Clips as scene scripts
** START **
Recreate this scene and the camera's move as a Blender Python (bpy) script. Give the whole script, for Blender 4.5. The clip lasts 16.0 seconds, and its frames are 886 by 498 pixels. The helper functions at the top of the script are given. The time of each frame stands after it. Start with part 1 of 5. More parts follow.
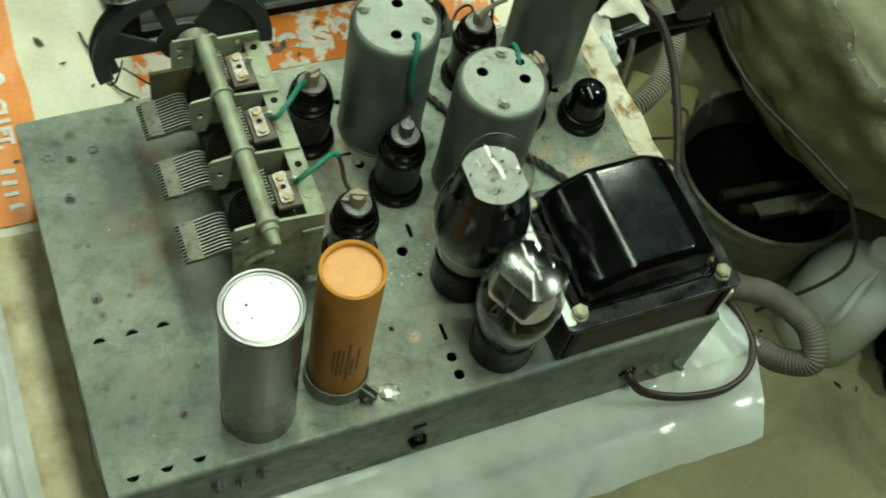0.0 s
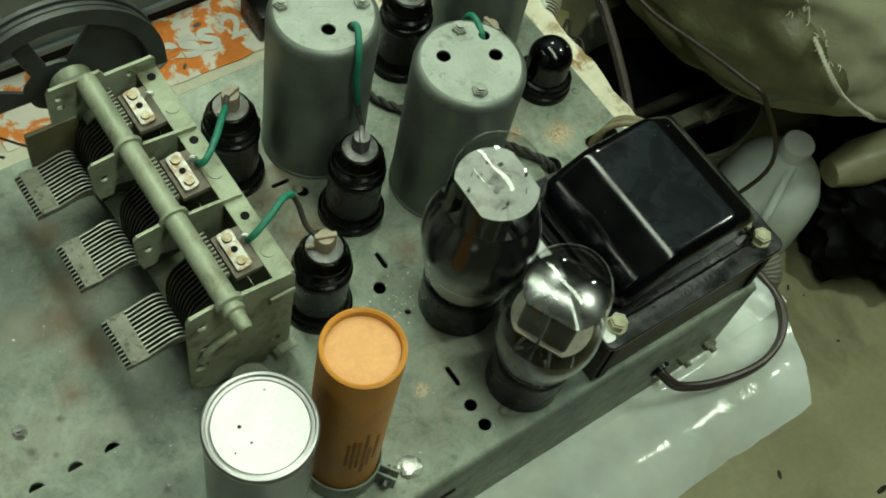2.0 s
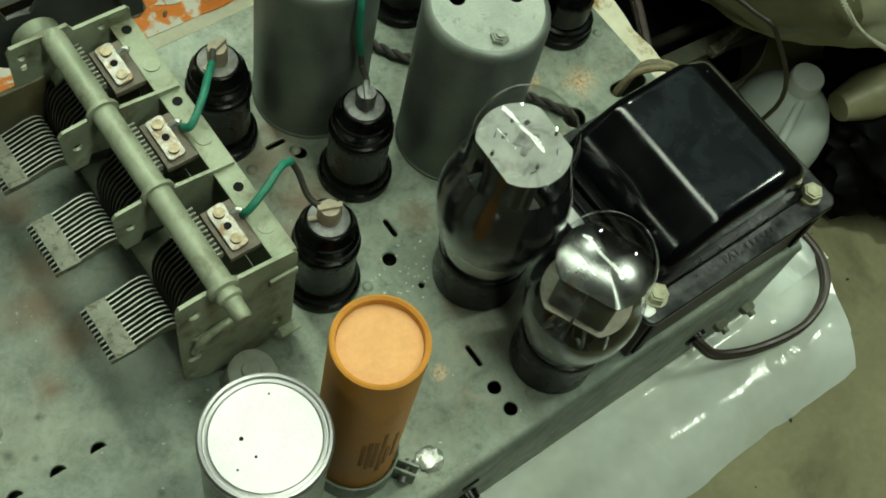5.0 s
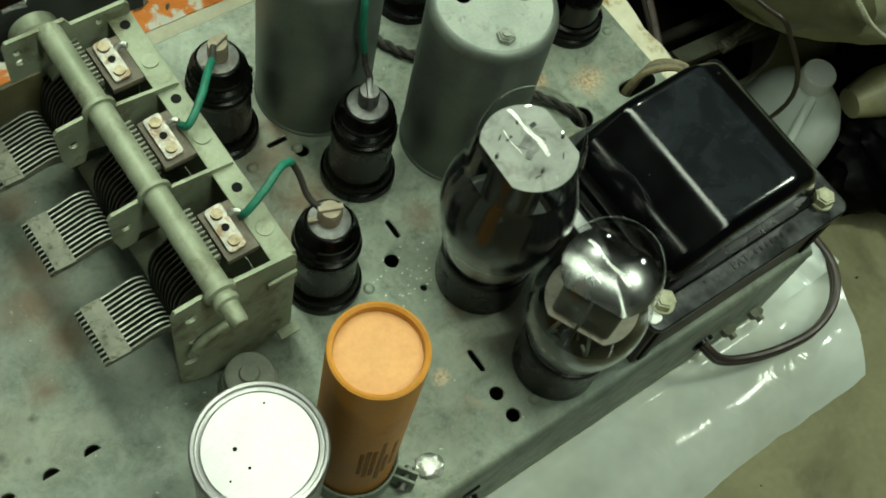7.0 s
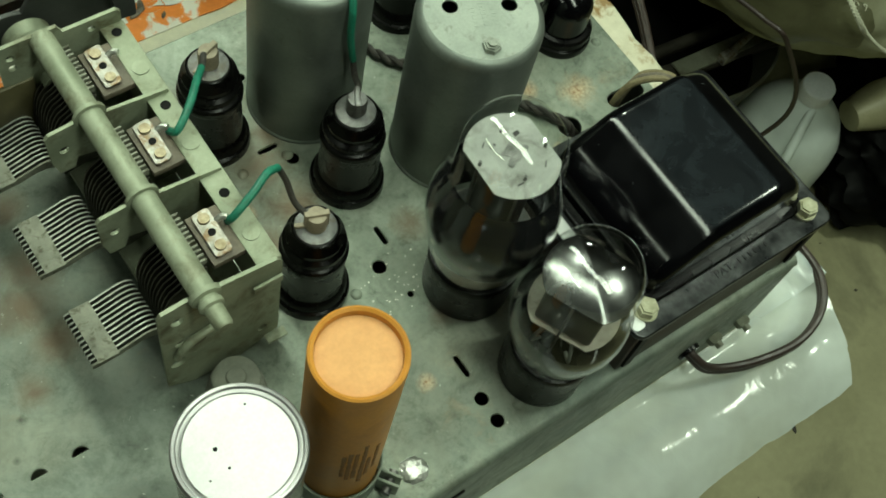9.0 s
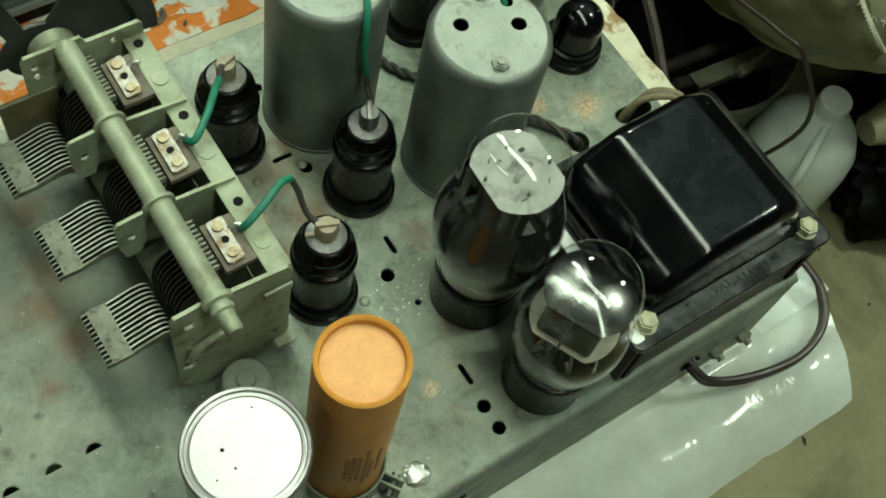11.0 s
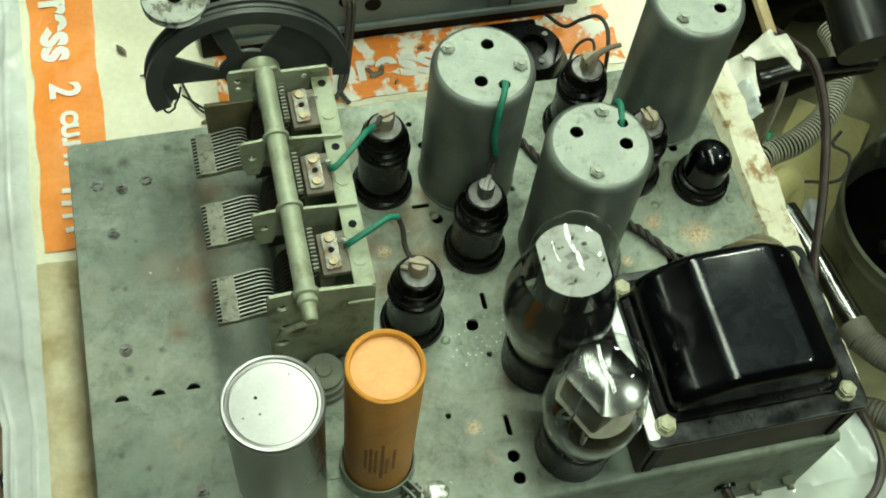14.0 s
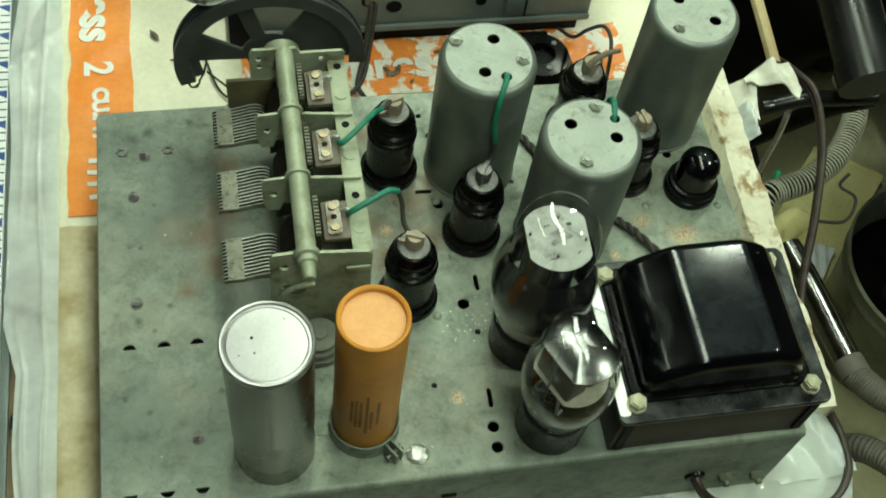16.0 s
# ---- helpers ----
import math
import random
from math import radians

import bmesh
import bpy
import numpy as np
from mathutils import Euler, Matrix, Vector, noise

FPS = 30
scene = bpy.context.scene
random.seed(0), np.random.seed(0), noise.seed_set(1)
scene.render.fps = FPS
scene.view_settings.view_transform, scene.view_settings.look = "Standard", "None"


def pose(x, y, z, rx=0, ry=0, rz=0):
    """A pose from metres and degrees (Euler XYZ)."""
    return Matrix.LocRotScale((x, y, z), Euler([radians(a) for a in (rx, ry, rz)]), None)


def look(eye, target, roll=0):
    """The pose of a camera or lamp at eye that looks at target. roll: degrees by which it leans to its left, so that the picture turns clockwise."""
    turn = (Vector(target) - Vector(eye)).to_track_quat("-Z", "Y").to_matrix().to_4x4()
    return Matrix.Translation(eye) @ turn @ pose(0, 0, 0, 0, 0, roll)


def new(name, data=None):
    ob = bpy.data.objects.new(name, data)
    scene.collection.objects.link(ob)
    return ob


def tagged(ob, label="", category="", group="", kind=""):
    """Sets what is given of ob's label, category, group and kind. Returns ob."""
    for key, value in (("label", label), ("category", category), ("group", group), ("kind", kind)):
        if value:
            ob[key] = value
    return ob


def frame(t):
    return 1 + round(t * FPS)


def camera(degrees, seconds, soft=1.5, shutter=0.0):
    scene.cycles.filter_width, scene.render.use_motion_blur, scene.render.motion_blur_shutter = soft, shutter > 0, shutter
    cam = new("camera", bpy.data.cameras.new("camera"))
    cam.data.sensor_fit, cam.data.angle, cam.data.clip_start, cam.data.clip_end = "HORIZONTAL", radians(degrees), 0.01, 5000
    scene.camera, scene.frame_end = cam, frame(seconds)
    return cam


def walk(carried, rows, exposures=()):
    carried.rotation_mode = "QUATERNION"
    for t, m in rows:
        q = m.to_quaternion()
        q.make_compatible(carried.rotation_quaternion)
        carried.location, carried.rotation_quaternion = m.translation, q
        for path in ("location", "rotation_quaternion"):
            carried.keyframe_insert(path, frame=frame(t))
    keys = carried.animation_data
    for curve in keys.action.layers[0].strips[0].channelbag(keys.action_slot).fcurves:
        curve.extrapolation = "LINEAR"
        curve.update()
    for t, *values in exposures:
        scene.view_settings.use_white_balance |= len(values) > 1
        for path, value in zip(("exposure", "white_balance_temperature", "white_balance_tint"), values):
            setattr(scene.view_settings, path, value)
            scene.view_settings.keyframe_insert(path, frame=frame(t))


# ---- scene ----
** END **
** START **
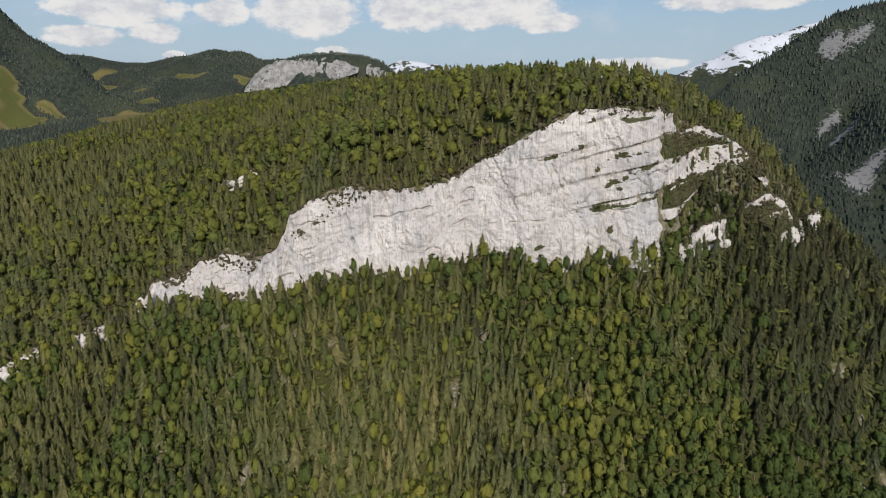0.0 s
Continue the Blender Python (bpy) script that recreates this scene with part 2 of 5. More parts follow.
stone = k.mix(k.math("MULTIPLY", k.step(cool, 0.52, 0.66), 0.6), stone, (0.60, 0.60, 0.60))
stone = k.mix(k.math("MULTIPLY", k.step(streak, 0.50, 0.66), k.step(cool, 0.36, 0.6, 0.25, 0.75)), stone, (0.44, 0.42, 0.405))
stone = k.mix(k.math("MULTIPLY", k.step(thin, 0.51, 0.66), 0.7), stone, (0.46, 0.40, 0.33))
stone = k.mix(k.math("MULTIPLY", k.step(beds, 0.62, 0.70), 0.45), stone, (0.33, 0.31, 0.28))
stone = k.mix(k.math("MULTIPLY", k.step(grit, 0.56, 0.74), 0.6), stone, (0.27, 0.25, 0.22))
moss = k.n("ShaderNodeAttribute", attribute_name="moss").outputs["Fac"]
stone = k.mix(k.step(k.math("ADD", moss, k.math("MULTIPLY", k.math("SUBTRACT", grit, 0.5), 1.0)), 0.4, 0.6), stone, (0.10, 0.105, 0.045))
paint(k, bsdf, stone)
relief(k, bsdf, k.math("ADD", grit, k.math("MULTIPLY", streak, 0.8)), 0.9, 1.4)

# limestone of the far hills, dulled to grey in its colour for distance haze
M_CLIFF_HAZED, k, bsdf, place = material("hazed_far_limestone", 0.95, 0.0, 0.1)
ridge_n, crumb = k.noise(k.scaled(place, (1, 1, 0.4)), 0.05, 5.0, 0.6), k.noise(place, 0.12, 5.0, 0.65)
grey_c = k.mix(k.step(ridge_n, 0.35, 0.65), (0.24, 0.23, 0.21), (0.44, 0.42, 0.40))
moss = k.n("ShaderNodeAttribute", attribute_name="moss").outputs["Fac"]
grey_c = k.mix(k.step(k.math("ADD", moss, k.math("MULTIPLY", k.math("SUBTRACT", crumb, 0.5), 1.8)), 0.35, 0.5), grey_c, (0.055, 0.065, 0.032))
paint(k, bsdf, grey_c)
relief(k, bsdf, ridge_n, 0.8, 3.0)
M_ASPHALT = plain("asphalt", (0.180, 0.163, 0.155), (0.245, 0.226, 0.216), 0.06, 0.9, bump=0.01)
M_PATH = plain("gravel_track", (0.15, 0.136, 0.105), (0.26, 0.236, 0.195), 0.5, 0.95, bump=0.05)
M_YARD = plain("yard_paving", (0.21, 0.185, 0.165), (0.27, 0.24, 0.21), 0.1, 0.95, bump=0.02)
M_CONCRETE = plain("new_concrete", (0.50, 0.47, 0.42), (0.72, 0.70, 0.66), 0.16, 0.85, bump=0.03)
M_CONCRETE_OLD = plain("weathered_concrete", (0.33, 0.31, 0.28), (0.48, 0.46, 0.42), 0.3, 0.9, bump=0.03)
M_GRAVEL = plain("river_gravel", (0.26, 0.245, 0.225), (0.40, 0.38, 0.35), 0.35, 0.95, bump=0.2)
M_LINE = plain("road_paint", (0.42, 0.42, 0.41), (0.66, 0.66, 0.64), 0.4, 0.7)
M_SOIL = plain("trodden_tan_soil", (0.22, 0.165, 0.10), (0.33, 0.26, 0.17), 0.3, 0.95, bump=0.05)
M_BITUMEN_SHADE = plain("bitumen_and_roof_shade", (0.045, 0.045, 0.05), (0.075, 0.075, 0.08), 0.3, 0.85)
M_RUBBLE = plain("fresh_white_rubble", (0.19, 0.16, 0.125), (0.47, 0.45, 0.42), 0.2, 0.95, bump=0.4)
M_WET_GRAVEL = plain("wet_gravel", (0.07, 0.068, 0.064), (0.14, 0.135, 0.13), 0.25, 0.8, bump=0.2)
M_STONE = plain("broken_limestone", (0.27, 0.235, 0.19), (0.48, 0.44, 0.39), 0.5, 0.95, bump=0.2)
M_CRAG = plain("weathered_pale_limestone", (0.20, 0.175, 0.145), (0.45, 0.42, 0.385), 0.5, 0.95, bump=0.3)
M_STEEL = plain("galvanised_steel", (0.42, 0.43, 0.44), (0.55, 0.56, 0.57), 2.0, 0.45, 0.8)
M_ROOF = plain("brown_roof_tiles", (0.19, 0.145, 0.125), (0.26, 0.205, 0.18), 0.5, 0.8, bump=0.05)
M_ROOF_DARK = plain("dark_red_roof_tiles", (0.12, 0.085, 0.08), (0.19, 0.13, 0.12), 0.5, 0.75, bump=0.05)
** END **
Return the lines from the line with "# ---- helpers" through the line with "radians(degrees), 0.01, 5000", inclusive, exactly as they stand, and nothing else.

# ---- helpers ----
import math
import random
from math import radians

import bmesh
import bpy
import numpy as np
from mathutils import Euler, Matrix, Vector, noise

FPS = 30
scene = bpy.context.scene
random.seed(0), np.random.seed(0), noise.seed_set(1)
scene.render.fps = FPS
scene.view_settings.view_transform, scene.view_settings.look = "Standard", "None"


def pose(x, y, z, rx=0, ry=0, rz=0):
    """A pose from metres and degrees (Euler XYZ)."""
    return Matrix.LocRotScale((x, y, z), Euler([radians(a) for a in (rx, ry, rz)]), None)


def look(eye, target, roll=0):
    """The pose of a camera or lamp at eye that looks at target. roll: degrees by which it leans to its left, so that the picture turns clockwise."""
    turn = (Vector(target) - Vector(eye)).to_track_quat("-Z", "Y").to_matrix().to_4x4()
    return Matrix.Translation(eye) @ turn @ pose(0, 0, 0, 0, 0, roll)


def new(name, data=None):
    ob = bpy.data.objects.new(name, data)
    scene.collection.objects.link(ob)
    return ob


def tagged(ob, label="", category="", group="", kind=""):
    """Sets what is given of ob's label, category, group and kind. Returns ob."""
    for key, value in (("label", label), ("category", category), ("group", group), ("kind", kind)):
        if value:
            ob[key] = value
    return ob


def frame(t):
    return 1 + round(t * FPS)


def camera(degrees, seconds, soft=1.5, shutter=0.0):
    scene.cycles.filter_width, scene.render.use_motion_blur, scene.render.motion_blur_shutter = soft, shutter > 0, shutter
    cam = new("camera", bpy.data.cameras.new("camera"))
    cam.data.sensor_fit, cam.data.angle, cam.data.clip_start, cam.data.clip_end = "HORIZONTAL", radians(degrees), 0.01, 5000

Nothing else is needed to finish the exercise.